In mountainous regions, where the climate is very dry, as in Colorado or in certain parts of the Andes, there is a great belt of several thousand feet between tree line and snow line where there is not sufficient moisture to allow of tree growth nor sufficient snowfall to form glaciers at all. In the Canadian Rockies the climate is moist enough to make these lines approach, and in the Selkirk Range and regions of extreme humidity the snow line is actually lower than the tree line.

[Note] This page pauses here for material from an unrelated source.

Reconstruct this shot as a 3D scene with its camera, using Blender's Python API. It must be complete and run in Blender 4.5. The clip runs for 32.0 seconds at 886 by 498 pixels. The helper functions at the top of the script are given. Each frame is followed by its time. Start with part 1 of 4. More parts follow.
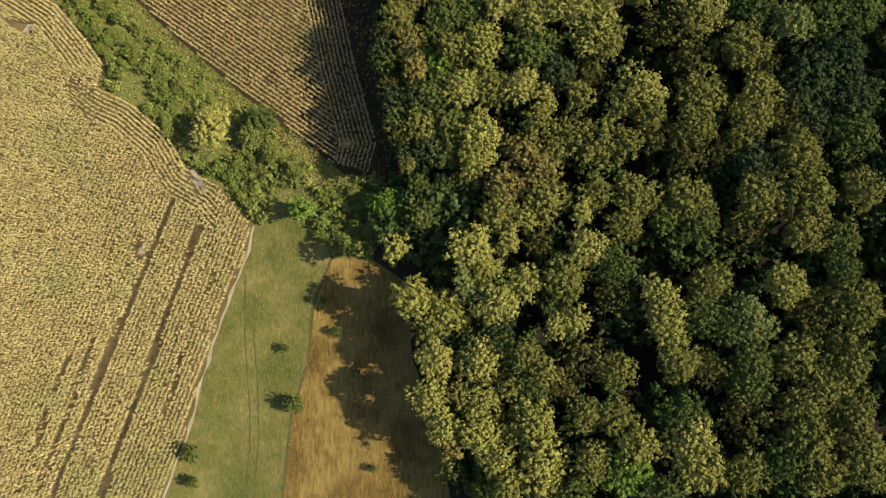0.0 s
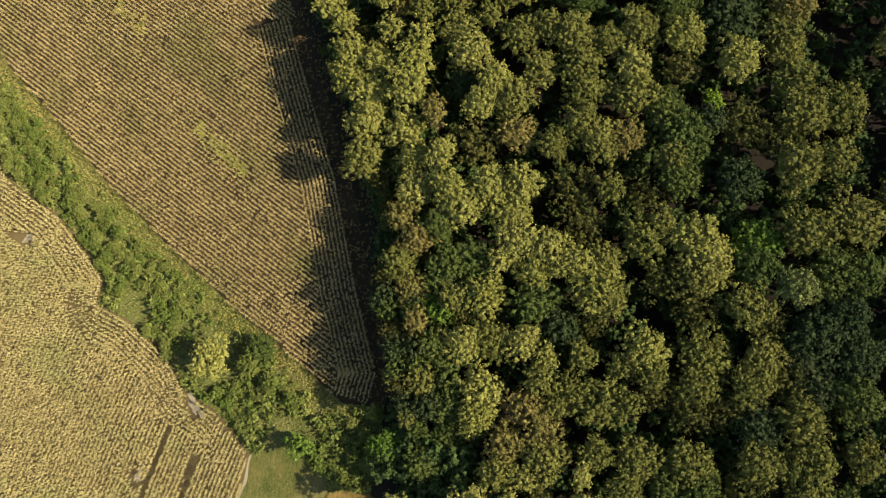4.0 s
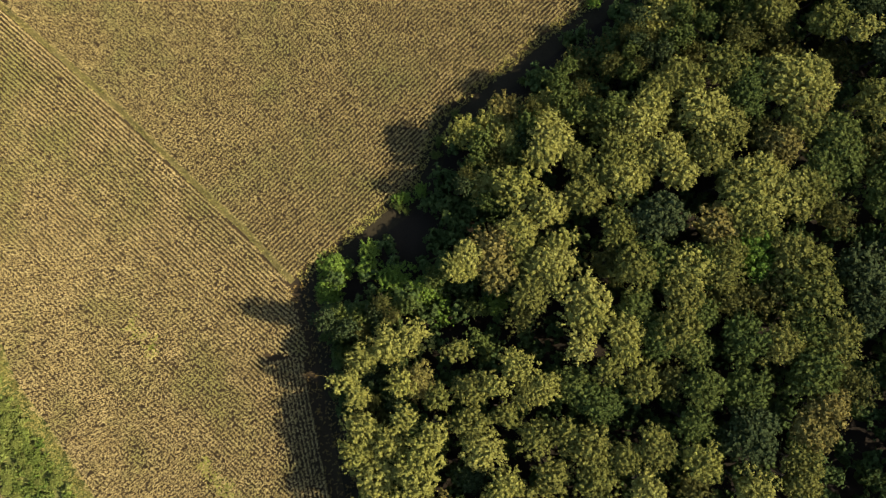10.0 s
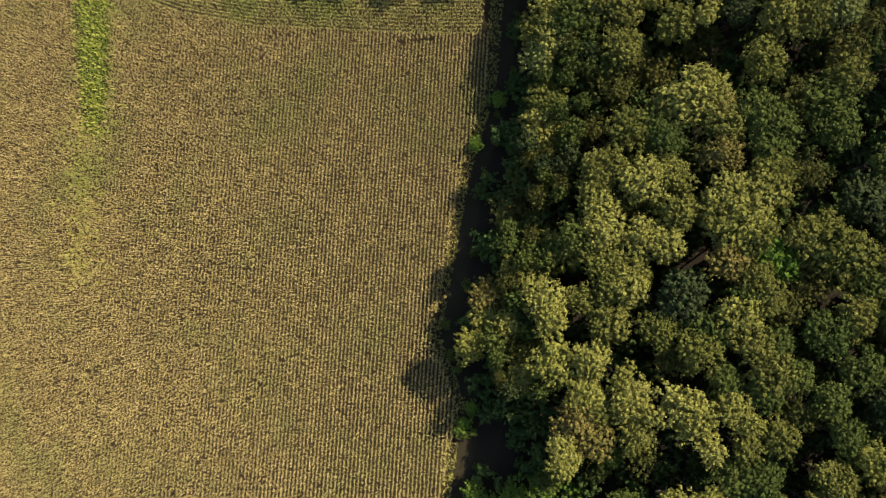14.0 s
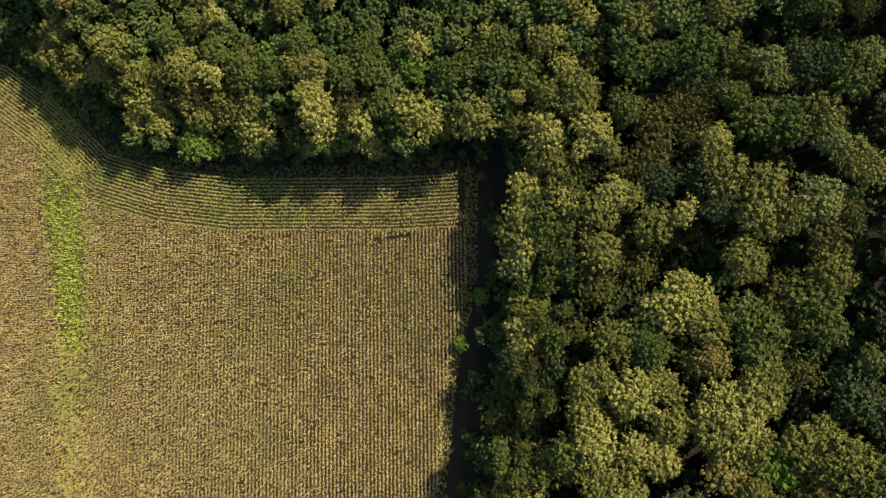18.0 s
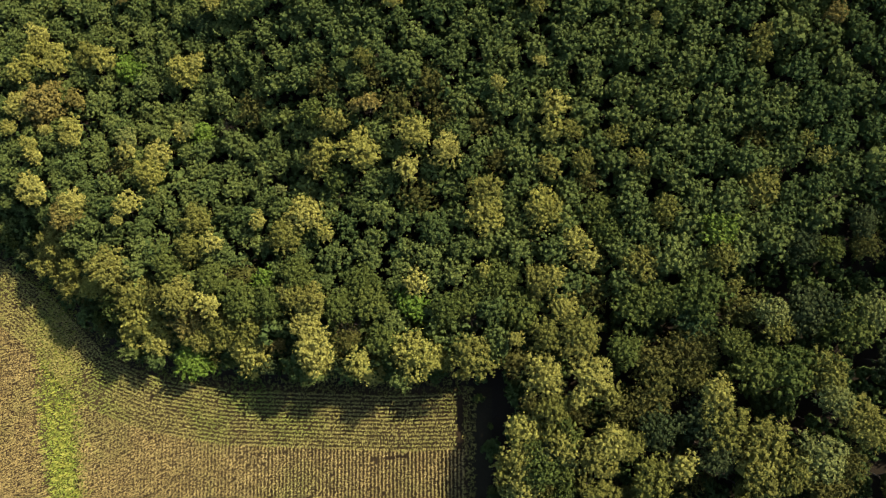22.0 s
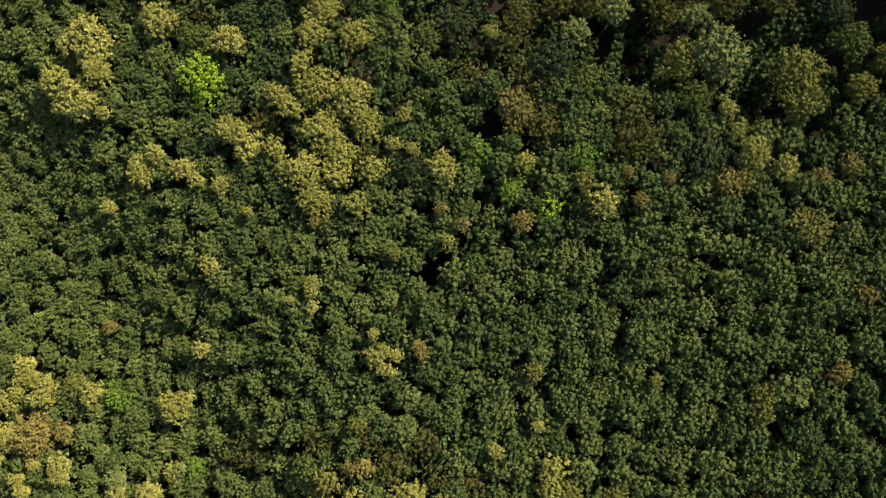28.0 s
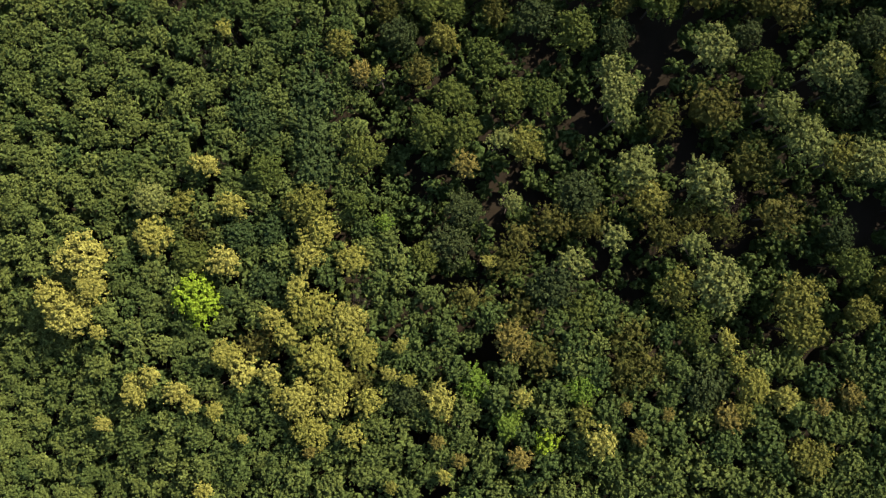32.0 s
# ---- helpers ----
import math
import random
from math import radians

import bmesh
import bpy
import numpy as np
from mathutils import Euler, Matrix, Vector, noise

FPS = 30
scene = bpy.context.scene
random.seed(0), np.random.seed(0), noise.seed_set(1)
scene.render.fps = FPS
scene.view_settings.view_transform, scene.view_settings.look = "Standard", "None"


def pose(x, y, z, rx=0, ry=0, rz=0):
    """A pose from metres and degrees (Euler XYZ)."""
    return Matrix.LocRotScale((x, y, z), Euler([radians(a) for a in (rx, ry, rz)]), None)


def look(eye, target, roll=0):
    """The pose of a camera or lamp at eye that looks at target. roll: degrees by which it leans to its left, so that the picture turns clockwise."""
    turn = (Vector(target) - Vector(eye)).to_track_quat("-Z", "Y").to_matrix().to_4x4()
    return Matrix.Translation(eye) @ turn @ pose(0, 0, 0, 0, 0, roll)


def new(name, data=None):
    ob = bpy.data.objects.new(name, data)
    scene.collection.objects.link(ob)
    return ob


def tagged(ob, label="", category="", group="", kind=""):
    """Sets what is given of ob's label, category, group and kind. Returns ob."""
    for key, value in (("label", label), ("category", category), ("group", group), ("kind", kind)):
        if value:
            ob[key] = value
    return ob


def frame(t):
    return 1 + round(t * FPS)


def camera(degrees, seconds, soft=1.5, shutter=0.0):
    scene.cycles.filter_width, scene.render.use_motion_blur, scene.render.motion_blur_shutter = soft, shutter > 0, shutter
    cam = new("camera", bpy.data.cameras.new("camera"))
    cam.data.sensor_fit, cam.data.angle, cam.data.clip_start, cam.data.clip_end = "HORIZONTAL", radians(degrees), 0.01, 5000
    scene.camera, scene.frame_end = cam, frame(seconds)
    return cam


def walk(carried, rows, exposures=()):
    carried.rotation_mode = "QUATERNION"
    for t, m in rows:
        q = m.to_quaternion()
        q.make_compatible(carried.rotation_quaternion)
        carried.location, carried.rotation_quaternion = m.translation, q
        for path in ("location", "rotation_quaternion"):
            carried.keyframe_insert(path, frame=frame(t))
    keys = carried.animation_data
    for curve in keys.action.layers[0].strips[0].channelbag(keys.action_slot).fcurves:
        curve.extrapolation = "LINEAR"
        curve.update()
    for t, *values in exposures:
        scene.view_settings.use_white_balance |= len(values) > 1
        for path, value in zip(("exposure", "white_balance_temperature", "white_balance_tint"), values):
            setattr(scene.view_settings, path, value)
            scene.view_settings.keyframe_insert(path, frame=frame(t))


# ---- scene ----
cam = camera(68.0, 32.0, soft=1.2)
# seconds, x, y, z in metres, then nadir tilt, lean and heading in degrees
ROWS = [
    (0.0, 0.00, 0.00, 109.73, 1.95, -0.16, -0.00),
    (0.5, -0.04, 4.54, 109.77, 1.89, -0.17, 0.03),
    (1.0, -0.10, 9.32, 109.81, 1.83, -0.19, 0.02),
    (1.5, -0.17, 14.36, 109.86, 1.80, -0.21, 0.06),
    (2.0, -0.16, 19.61, 109.96, 1.80, -0.22, -0.00),
    (2.5, -0.11, 25.00, 110.10, 1.81, -0.21, -0.02),
    (3.0, -0.10, 30.57, 110.18, 1.84, -0.18, 0.15),
    (3.5, -0.05, 35.99, 110.16, 1.88, -0.13, 0.19),
    (5.5, -0.87, 56.80, 109.82, 2.18, 0.11, 5.18),
    (6.0, -1.37, 62.30, 109.79, 2.12, 0.11, 5.18),
    (6.5, -1.86, 67.82, 109.74, 2.08, 0.09, 5.13),
    (7.0, -2.39, 73.41, 109.80, 2.05, 0.02, 5.22),
    (7.5, -3.05, 78.96, 109.83, 2.05, -0.06, 5.21),
    (8.0, -3.63, 84.64, 109.80, 1.99, -0.12, 5.20),
    (8.5, -4.20, 90.45, 109.90, 1.91, -0.15, 5.21),
    (9.0, -4.73, 96.36, 109.98, 1.80, -0.18, 5.17),
    (9.5, -5.31, 102.29, 110.04, 1.67, -0.22, 5.13),
    (10.0, -5.83, 108.25, 110.13, 1.56, -0.23, 5.10),
    (10.5, -6.17, 114.29, 110.17, 1.49, -0.24, 2.34),
    (11.0, -6.33, 120.06, 110.15, 1.44, -0.23, 2.25),
    (11.5, -6.51, 125.66, 110.13, 1.48, -0.26, 1.85),
    (12.0, -6.55, 131.07, 110.18, 1.64, -0.34, -5.94),
    (12.5, -6.12, 135.94, 110.25, 1.82, -0.40, -14.43),
    (13.0, -4.97, 140.15, 110.29, 1.94, -0.43, -22.71),
    (13.5, -3.24, 143.91, 110.38, 1.97, -0.45, -30.50),
    (15.5, 9.75, 157.56, 109.70, 1.88, -0.13, -40.48),
    (16.0, 12.93, 161.17, 109.79, 1.86, -0.13, -40.46),
    (16.5, 16.24, 165.05, 109.87, 1.83, -0.13, -40.39),
    (17.0, 19.66, 169.07, 109.93, 1.78, -0.15, -40.38),
    (17.5, 22.99, 173.11, 109.97, 1.75, -0.18, -40.38),
    (18.0, 26.37, 177.17, 110.00, 1.78, -0.21, -40.38),
    (18.5, 29.79, 181.17, 110.05, 1.88, -0.20, -40.34),
    (19.0, 33.27, 185.15, 110.13, 2.00, -0.20, -40.23),
    (19.5, 36.76, 189.17, 110.24, 2.12, -0.19, -40.19),
    (20.0, 40.35, 193.29, 110.30, 2.18, -0.16, -40.12),
    (20.5, 44.01, 197.45, 110.33, 2.17, -0.13, -40.09),
    (21.0, 47.69, 201.64, 110.28, 2.15, -0.10, -40.04),
    (21.5, 51.35, 205.83, 110.24, 2.08, -0.09, -40.09),
    (22.0, 55.02, 210.17, 110.21, 1.96, -0.10, -40.07),
    (22.5, 58.69, 214.55, 110.21, 1.84, -0.14, -40.18),
    (23.0, 62.32, 218.84, 110.13, 1.75, -0.16, -40.21),
    (23.5, 65.93, 223.05, 110.02, 1.72, -0.17, -40.18),
    (24.0, 69.48, 227.22, 110.00, 1.73, -0.17, -40.20),
    (24.5, 72.99, 231.38, 109.97, 1.75, -0.19, -40.14),
    (25.0, 76.51, 235.53, 109.92, 1.77, -0.20, -40.13),
    (25.5, 80.10, 239.60, 109.83, 1.81, -0.20, -40.21),
    (27.5, 94.44, 256.29, 109.86, 1.70, -0.27, -40.36),
    (28.0, 98.07, 260.44, 109.86, 1.70, -0.26, -40.43),
    (28.5, 101.74, 264.55, 109.87, 1.71, -0.24, -40.42),
    (29.0, 105.39, 268.64, 109.88, 1.75, -0.22, -40.42),
    (29.5, 109.04, 272.76, 109.82, 1.82, -0.18, -40.48),
    (30.0, 112.60, 276.82, 109.84, 1.90, -0.16, -40.53),
    (30.5, 115.99, 280.72, 109.84, 1.96, -0.19, -40.42),
    (31.0, 119.14, 284.46, 109.92, 1.96, -0.22, -40.33),
    (31.5, 122.10, 287.93, 109.97, 1.91, -0.26, -40.26),
    (32.0, 124.82, 291.06, 110.08, 1.85, -0.27, -40.29),
]
walk(cam, [(t, pose(x, y, z, rx, ry, rz)) for t, x, y, z, rx, ry, rz in ROWS])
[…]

We advanced slowly over the glacier and found much of interest on every side. The surface of the ice was at first comparatively smooth and channelled with small streams of pure water which flowed along with utmost rapidity but almost without ripples, as the smooth icy grooves seem adapted to every whim of the flowing water. At length the ice became more uneven and our passage was interrupted by crevasses, around which we had to thread our way by many a turn and detour. Most of them were, however, partly filled or bridged by snow and we found no particular difficulty in pursuing our way. About one o’clock we found ourselves at the base of Mount Lefroy, a little beyond the point where the two branches unite, and we held a consultation as to the plan of our farther advance. Mount Lefroy rises from the glacier in precipitous cliffs on every side, and we were even now under the shadow of its gloomy and threatening rock wall. There is no apparent method of scaling this mountain except by a long couloir or snow slope, which rises from the glacier and ascends nearly 1000 feet to a more gentle slope above the precipice. It was our intention to ascend this mountain, if possible, some time during the summer but the results of our first exploration for a favorable route rather inclined us to give up further attempts.